In 20th-century Lesvos, it is interesting to observe how an idiomatically autonomous compositional and interpretative trend was developed, which was yet directly related, both historically and aesthetically, to the innovative model of the “School of Smyrna”. The broad compositional and teaching work of Nikolaos Papageorgiou should be considered as a fundamental influential factor in the region, while the established dipole of Michael Karykas – Georgios Kritikos, which emerged from as early as the interwar period, would result in the contemporaneous activity of two parallel networks of oral transmission and original compositional production. Furthermore, it should be noted that the overall activity in the field of ecclesiastical music was carried out with the same intensity both in the urban area of Mytilene and the country of Lesvos, having as a common typological characteristic the ideologically conscious handling of the historical material in an alternative, original and innovative manner.



Ion Zottos: Chopin’s Variations opus 2 and Schumann; Mozart and E. T. A. Hoffmann


This last paper by Ion Zottos was read in a symposium for Chopin’s 200th anniversary of his birth in 2010 and deals mainly with Schumann’s famous and enthusiastic music critique of Chopin’s Variations on “La ci darem la mano” from Mozart’s Don Giovanni, in a manner that freely recalls the Tales of Hoffmann.



Anastasia Kakaroglou – Katy Romanou: Extracts from Guillaume André Villoteau’s De l’état actuel de l’art musical en Égypte (VII – final)

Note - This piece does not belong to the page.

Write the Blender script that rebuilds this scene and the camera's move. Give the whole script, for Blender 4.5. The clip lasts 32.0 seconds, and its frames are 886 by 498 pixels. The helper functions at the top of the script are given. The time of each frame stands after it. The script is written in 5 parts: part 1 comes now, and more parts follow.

In this issue of Polyphonia we complete the publication of a translation of Guillaume André Villoteau’s important text “De la musique grecque moderne”, that is the fourth chapter of his dissertation entitled De l’état actuel de l’art musical en Égypte… (1826). The final “Article” 10 ends with the music and the verses of two Greek folk songs. They are among the earliest music examples of Greek folk songs to appear in a publication. Most probably Villoteau wrote them down in 1798. The largest part of this final “article” on Greek music refers to modal transpositions. All music examples and plates in this translation have been photographed from the French edition of 1826.